The building is cruciform in shape, with a chancel (the first part to be built), a nave, south and north transepts, and a tower. A spire, at 200 feet one of the tallest in Europe, was added in the 14th century. It is topped by a gilded weather vane. A 19th-century vestry was added on the church's north-east corner. The church is built from the local clunch stone and flint with some addition of Roman bricks. The architecture is Norman throughout apart from porches added in the 14th and 15th centuries.

In 1302, a cell to Ashridge Priory was founded in Hemel Hempstead and the church had collegiate status until the Dissolution of the monasteries in 1536. A door at the base of the tower enabled the monks to access the church without having to mix with the townspeople.

The church contains a memorial to Sir Astley Paston Cooper. It has an organ made by Walker organ, which was refurbished in 2008.

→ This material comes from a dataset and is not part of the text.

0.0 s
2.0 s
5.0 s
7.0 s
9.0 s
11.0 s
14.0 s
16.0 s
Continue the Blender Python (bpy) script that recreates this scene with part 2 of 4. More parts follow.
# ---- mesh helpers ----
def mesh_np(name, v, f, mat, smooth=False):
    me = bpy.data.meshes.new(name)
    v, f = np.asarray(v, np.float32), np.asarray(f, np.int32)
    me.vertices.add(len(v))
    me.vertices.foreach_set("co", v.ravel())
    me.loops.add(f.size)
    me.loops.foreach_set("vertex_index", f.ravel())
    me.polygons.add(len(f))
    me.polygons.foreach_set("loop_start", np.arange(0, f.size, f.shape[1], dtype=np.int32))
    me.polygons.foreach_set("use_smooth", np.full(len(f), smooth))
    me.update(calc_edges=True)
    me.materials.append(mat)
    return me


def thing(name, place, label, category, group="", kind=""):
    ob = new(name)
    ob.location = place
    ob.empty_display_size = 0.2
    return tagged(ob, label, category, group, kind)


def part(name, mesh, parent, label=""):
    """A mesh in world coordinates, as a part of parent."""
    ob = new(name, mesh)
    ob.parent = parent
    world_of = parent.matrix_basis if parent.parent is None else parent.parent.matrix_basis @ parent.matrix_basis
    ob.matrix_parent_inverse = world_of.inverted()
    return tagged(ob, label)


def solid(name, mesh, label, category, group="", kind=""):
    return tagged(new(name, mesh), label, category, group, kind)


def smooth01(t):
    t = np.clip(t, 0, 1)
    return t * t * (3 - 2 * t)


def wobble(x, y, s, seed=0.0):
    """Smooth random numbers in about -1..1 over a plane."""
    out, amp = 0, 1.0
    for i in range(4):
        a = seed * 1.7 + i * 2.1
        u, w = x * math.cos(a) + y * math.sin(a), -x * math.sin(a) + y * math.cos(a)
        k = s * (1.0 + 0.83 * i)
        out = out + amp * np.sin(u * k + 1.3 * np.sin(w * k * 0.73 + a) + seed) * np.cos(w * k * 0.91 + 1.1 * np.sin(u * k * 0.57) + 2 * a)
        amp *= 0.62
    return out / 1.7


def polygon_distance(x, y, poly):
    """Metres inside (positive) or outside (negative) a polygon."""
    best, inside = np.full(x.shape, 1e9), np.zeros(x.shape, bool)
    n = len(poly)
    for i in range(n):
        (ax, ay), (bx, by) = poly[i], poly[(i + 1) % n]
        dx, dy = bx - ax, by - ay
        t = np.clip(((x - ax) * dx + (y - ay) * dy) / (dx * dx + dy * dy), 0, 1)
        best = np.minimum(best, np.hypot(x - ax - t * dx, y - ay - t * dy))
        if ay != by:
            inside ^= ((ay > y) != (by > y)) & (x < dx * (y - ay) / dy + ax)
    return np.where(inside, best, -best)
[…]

A ring of five bells was recorded in the reign of Edward VI. None of these remain and the present ring is of eight bells dating from 1590 to 1767. In 1950, as part of the church's 800th anniversary, the bells were retuned by Gillett and Johnston of Croydon and rehung on steel frames with completely new fittings. The eight bells are inscribed as follows:

1. (Treble) Lester and Pack – 1758

2. Lester and Pack – 1758

3. Chandler made me – 1688

4. Praise the Lord – 1633

5. Lawdate Domini – undated

6. God save King James – 1604

7. Sana Manet Christi – 1617

8. (Tenor) Lester and Pack – 1767

The font is original Norman, although surrounded by 19th-century decoration.